In the Enlightenment model, the will was very important: 'reason' consisted of both intellect and will. Today, there’s less emphasis on the will, and more on the scientific intellect: transhumanism, for example, imagines that humanity will continue to exist as disembodied computer-minds.
The problem isn’t just that rational choice is seen as better and more important than the emotions: it’s also that it’s been seen as completely separate from them. This is a pretty crappy account of what it means to be human. Contemporary philosophy is moving towards rejecting this dualism, but it still tends to prefer some sort of ‘materialist’ account which explains human nature as a bunch of physical processes, and usually ignores the body below the neck (where all the fun bits are). Contemporary discussions are all about the relationship between the mind and the brain, or the mind and the physical world as a whole. Human flesh and bones and squidgy bits, not to mention those crucial naughty bits which distinguish men from women and suggest that 'Man' is a poor homonym for 'humankind', are still largely ignored.

Photo credit: kevin183 on Flickr

4 comments:

Matt Wilson said...

enlightening and entertaining as ever
keep up the good work, glad to see your getting more reads and stuff

Maladjusted said...

Good as always, even 'though I was a little worried at first, given that I have looked on in horror at oceans of drivel written in the name of "bringing the body back" against the evil Cartesian orthodoxy et cetera.

Don't get me wrong: I agree with everything you've said above.

Also, I like Merleau Ponty, Martha Nussbaum's famous book on considering the emotions et cetera.
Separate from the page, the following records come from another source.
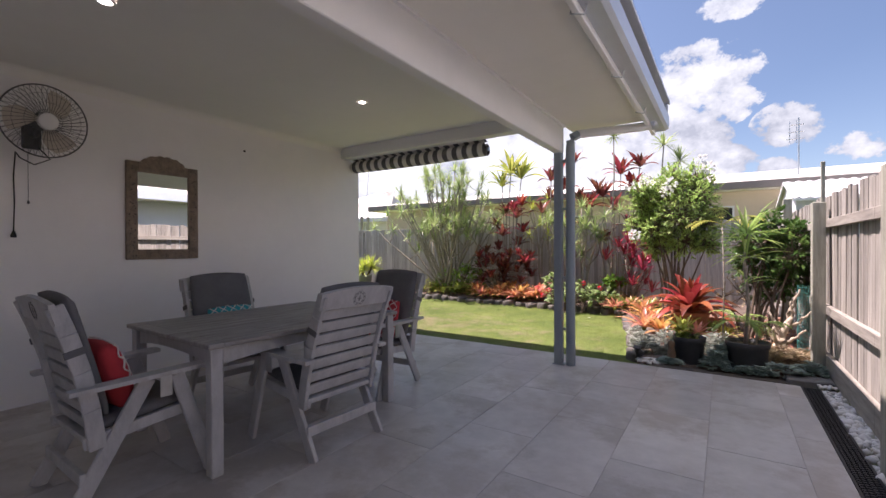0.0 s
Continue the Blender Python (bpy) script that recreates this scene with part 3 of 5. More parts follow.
    for i in range(7):
        screw(s, (x1 + 0.010, y0 + 0.1 + i * 0.25, 0.055), (1, 0, 0))
    return s


garden_shed()
SLABC = M("stained_concrete", (0.24, 0.21, 0.195), 0.92, var=0.35, scale=3.2, bump=0.4, bscale=45, spots=((0.13, 0.11, 0.105), 4.2, 0.50))
slab = thing("shed_slab", "stained concrete strips under and around the shed", "slab", kind="structure")
for a, b in (((-10.90, 5.26), (-9.86, 7.13)), ((-9.85, 5.26), (-8.97, 7.13)), ((-8.962, 5.26), (-8.78, 5.83)), ((-8.962, 5.84), (-8.80, 6.47)), ((-8.962, 6.48), (-8.79, 7.14))):
    part("strip", G().box((a[0], a[1], -0.14), (b[0], b[1], 0.036), 0.012), SLABC, slab)
solid("flagstone", G().box((-8.80, 5.08, -0.08), (-8.30, 5.72, 0.03), 0.01), M("dark_flagstone", (0.17, 0.155, 0.15), 0.9, var=0.25, scale=5, bump=0.3, bscale=60), "dark grey flagstone beside the shed", "paver", kind="")

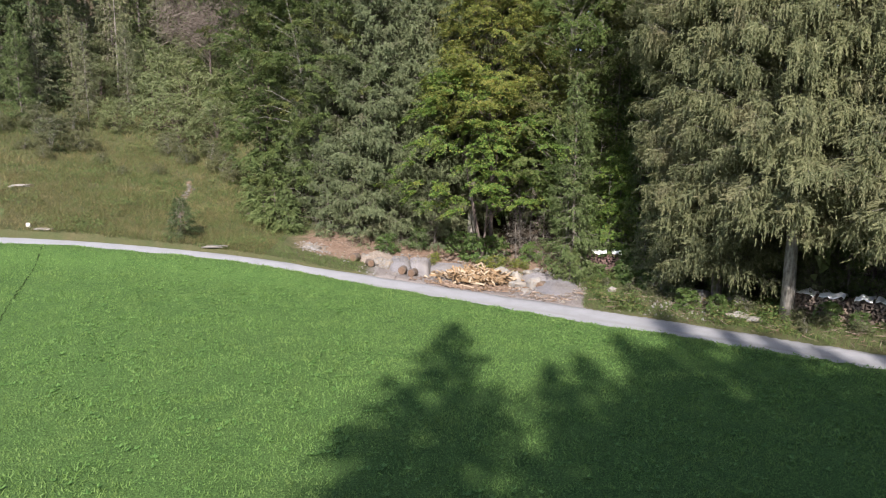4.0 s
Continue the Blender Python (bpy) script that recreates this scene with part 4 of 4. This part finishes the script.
for _ in range(1300):
    x, y = rs.uniform(-6.5, 8.5), rs.normal(44.7, 0.9)
    a, ln, wd = rs.uniform(0, 6.28), rs.uniform(0.1, 0.7), rs.uniform(0.008, 0.022)
    p = np.array([x, y, land_at(x, y) + rs.uniform(0.01, 0.05)])
    w = np.array([math.cos(a), math.sin(a), rs.normal(0, 0.12)]) * ln / 2
    strewn.add(*tube(np.array([p - w, p, p + w]) + rs.normal(0, 0.01, (3, 3)), np.array([wd, wd, wd * 0.5]) / 2, 3), int(rs.choice([0, 1, 2], p=(0.5, 0.2, 0.3))))
for _ in range(240):
    x = rs.uniform(8.8, 17.5)
    y = float(np.interp(x, ROAD_MID[:, 0], ROAD_MID[:, 1])) + 1.4 + rs.uniform(0.3, 3.6) * 1.2
    a, ln, wd = rs.uniform(0, 6.28), rs.uniform(0.15, 0.9), rs.uniform(0.01, 0.03)
    p = np.array([x, y, land_at(x, y) + rs.uniform(0.03, 0.22)])
    w = np.array([math.cos(a), math.sin(a), rs.normal(0, 0.18)]) * ln / 2
    strewn.add(*tube(np.array([p - w, p, p + w]) + rs.normal(0, 0.03, (3, 3)), np.array([wd, wd, wd * 0.5]) / 2, 3), int(rs.integers(0, 3)))
tagged(new("bark_litter", strewn.mesh("bark_litter", [WOOD_GREY, DARK_BARK, BARK_STRIP])), "strewn bark strips and broken wood on gravel", "bark", kind="stuff")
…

It's just that I have been burnt by loads of terrible stuff I've seen that seems to suggest that everyone in the West was basically unaware that we had a body prior to a particular academic conference at Buffalo in 1995 where we also (apparently) learned to not feel hung up about sex, to respect other people and so on.

I mean, I know you're not doing this, but I do think, that there is a lot of stuff out there, basically dedicated to simultaneously setting fire to a straw man and flogging a dead horse: "Purely mental ethereal beings: no thanks!"; "Philosophers: give us back our elbows!" I mean, Plato, anyone? Aristophanes?
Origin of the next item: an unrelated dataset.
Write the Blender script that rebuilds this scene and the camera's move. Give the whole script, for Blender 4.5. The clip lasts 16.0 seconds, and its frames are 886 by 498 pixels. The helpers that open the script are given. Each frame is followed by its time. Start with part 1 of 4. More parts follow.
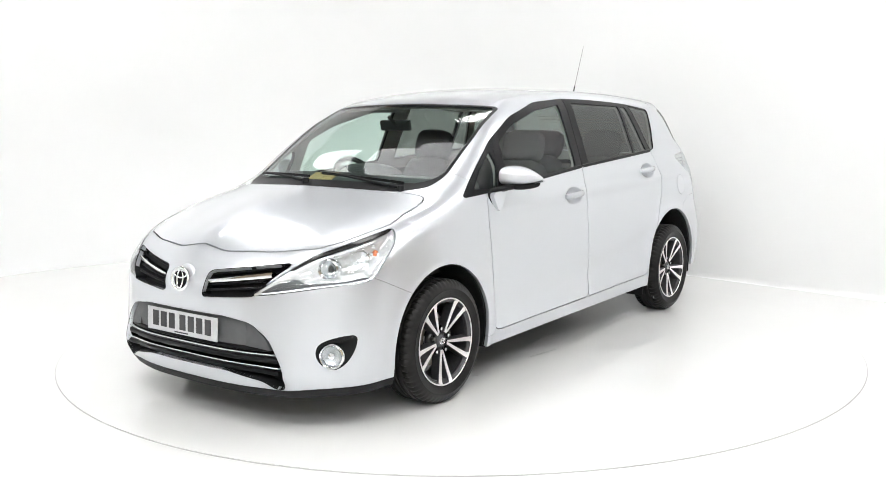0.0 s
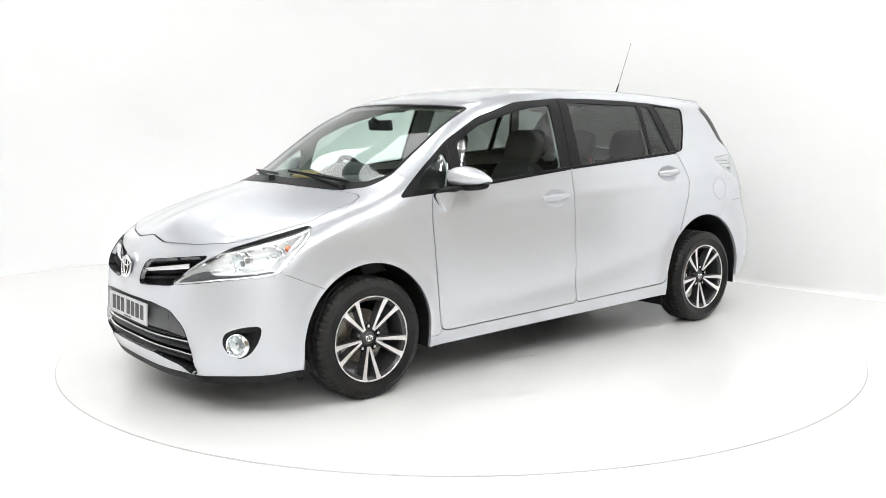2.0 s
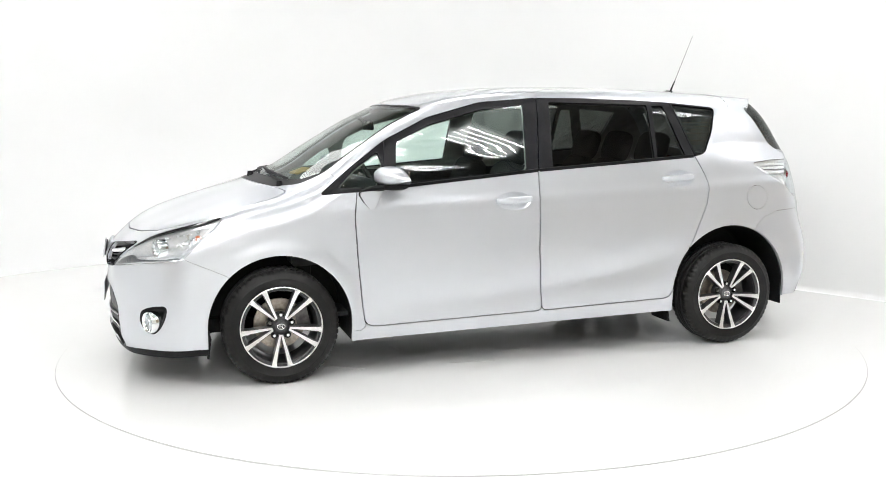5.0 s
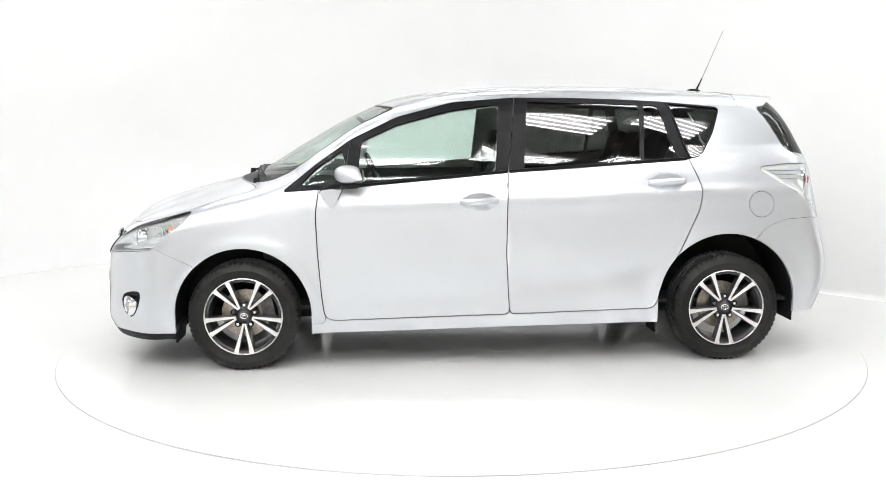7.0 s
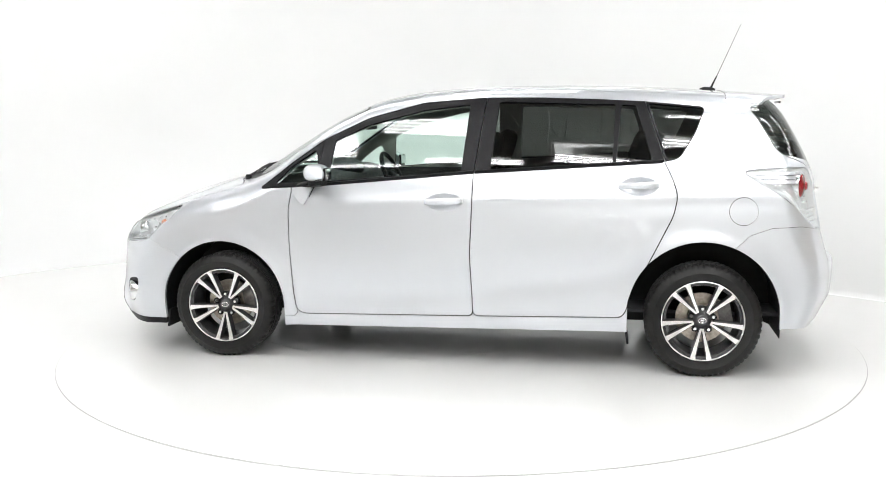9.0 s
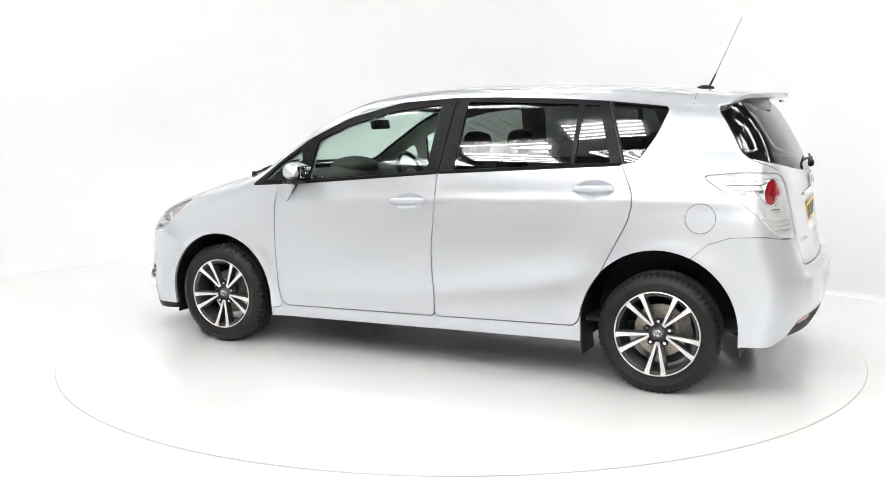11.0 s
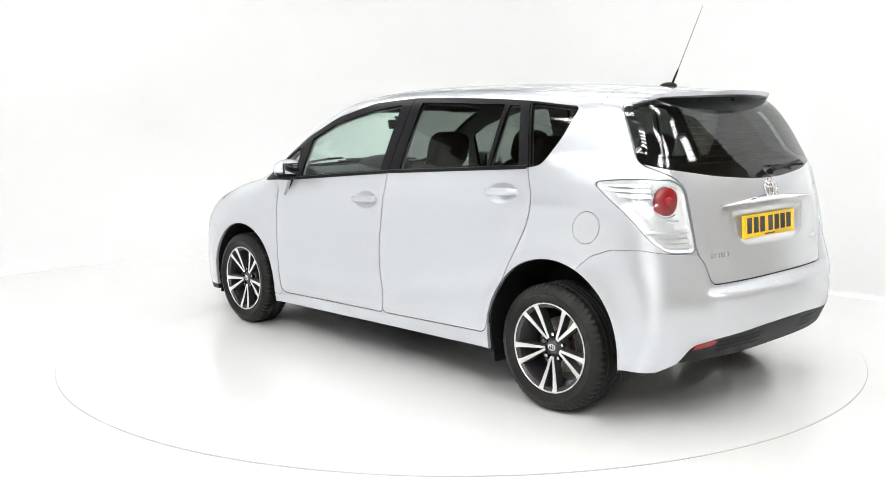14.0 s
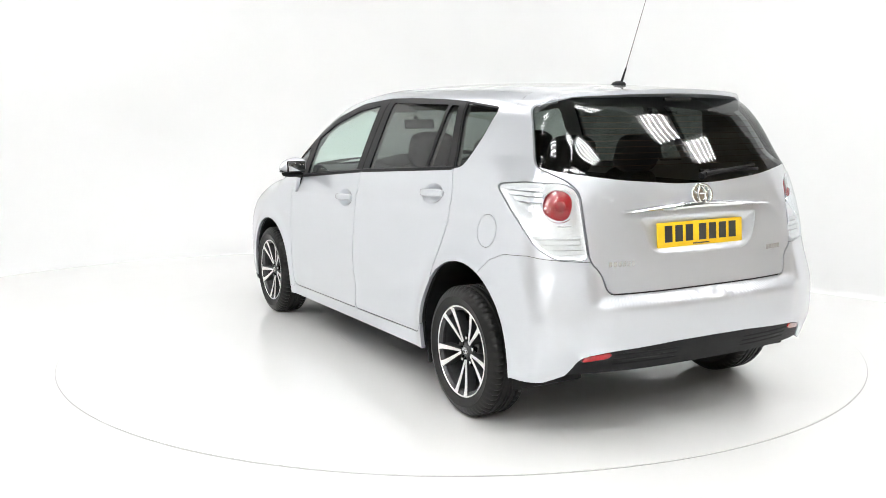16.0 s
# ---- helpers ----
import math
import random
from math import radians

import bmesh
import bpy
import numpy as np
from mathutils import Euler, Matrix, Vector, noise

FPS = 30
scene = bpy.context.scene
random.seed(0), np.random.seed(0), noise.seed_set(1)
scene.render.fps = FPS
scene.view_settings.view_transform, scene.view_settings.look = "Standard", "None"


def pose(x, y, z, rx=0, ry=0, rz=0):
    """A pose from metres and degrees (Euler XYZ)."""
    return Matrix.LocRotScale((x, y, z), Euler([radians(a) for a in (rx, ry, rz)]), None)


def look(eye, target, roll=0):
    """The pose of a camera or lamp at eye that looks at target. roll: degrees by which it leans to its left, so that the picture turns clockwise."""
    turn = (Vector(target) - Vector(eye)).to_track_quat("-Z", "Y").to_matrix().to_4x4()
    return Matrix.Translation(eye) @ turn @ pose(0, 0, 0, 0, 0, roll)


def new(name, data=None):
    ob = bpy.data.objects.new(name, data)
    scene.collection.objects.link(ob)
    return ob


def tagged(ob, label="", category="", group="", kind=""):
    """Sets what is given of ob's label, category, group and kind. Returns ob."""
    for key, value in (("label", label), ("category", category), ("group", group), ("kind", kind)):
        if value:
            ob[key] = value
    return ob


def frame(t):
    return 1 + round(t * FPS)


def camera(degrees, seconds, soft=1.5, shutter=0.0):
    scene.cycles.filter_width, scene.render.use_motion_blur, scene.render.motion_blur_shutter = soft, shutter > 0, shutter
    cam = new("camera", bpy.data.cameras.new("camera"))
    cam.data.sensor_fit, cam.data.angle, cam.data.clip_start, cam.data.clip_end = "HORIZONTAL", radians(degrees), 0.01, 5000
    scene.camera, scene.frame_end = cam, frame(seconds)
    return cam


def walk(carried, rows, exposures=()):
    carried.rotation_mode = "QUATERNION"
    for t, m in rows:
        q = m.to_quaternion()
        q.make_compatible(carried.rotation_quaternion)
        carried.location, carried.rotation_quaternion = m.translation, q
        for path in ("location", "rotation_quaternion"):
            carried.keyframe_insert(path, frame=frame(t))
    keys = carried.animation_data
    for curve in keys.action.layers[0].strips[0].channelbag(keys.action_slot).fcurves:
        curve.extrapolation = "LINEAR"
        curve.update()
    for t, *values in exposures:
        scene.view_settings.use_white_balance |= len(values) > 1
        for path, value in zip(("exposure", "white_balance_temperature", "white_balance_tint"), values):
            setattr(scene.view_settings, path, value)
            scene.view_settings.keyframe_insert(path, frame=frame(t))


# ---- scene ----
# ---- camera: still, before a turntable ----
cam = camera(51.65, 16.0, soft=0.75)
EYE = Vector((0.0, -5.991, 1.424))
PITCH, PAN = radians(-8.22), radians(-0.94)
AIM = EYE + Vector((math.sin(PAN) * math.cos(PITCH), math.cos(PAN) * math.cos(PITCH), math.sin(PITCH)))
VIEW = look(EYE, AIM, -0.41)
walk(cam, [(0.0, VIEW), (16.0, VIEW)])

START, RATE = 233.96, -7.118          # heading of the car in degrees, and its turn in degrees a second
CAR_OFF = (-0.113, -0.030)            # car's middle from the turntable's axis, in the car's own directions


def heading(t):
    return START + RATE * t


# ---- world and light ----
world = bpy.data.worlds.new("world")
scene.world = world
world.use_nodes = True
world.node_tree.nodes["Background"].inputs[0].default_value = (1.0, 1.0, 1.0, 1)
world.node_tree.nodes["Background"].inputs[1].default_value = 0.25
scene.view_settings.exposure = 0.0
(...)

Should be more specific: I'm only objecting to the thing of accusing millenia upon millenia of an error, so that we can preen ourselves on not having made the same error. But the trick is, actually doing the work, making a new kind of psychology (or whatever) not the terrible, meaningless cheerleading I've seen sometimes: Bodies, yay!, saying no to bodies: boo!

Best,

-Mal

Anonymous said...

Richard Schmitt (a philosophy prof at Brown University in the States) in his book 'Beyond Seprateness' offers an interesting exposition of Virginia Woolf's 'To the Lighthouse':

"Men pretend to be autonomous but are actually intensely dependent on women not only for the care of their physical well-being but to replenish their spiritual resources. They live off women; their pretended autonomy is a form of parasitism. They are incapable of genuine intimacy with either women or men. Men mistake their distance form other humans for autonomy and their addiction to abstract thought for rationality. Their constant preoccupation with abstract issues and competition unfits them for maintaining any sort of human environment for themselves, let alone for children and women. Women, by contrast are forced into the role of caretakers, of providing what men need but are unwilling to provide for each other or children. As thanks, they receive sneers for being different from men, for not sharing in the abstractions of men. Deprived, by men, of the chance for autonomy, women are then devalued for lacking autonomy. The autonomy of men is oppressive to women.' (p. 35)

Austin said...

I like the post, I always find they make me think. I just found the throwaway comment at the end "those crucial naughty bits which distinguish men from women" uncomfortable. Genitalia doesn't distinguish men from women, as much research into gender roles, reproductive capabilities, and non-normative genitalia ('intersex people') tells us. I personally would feel more comfortable if you didn't include such comments in future.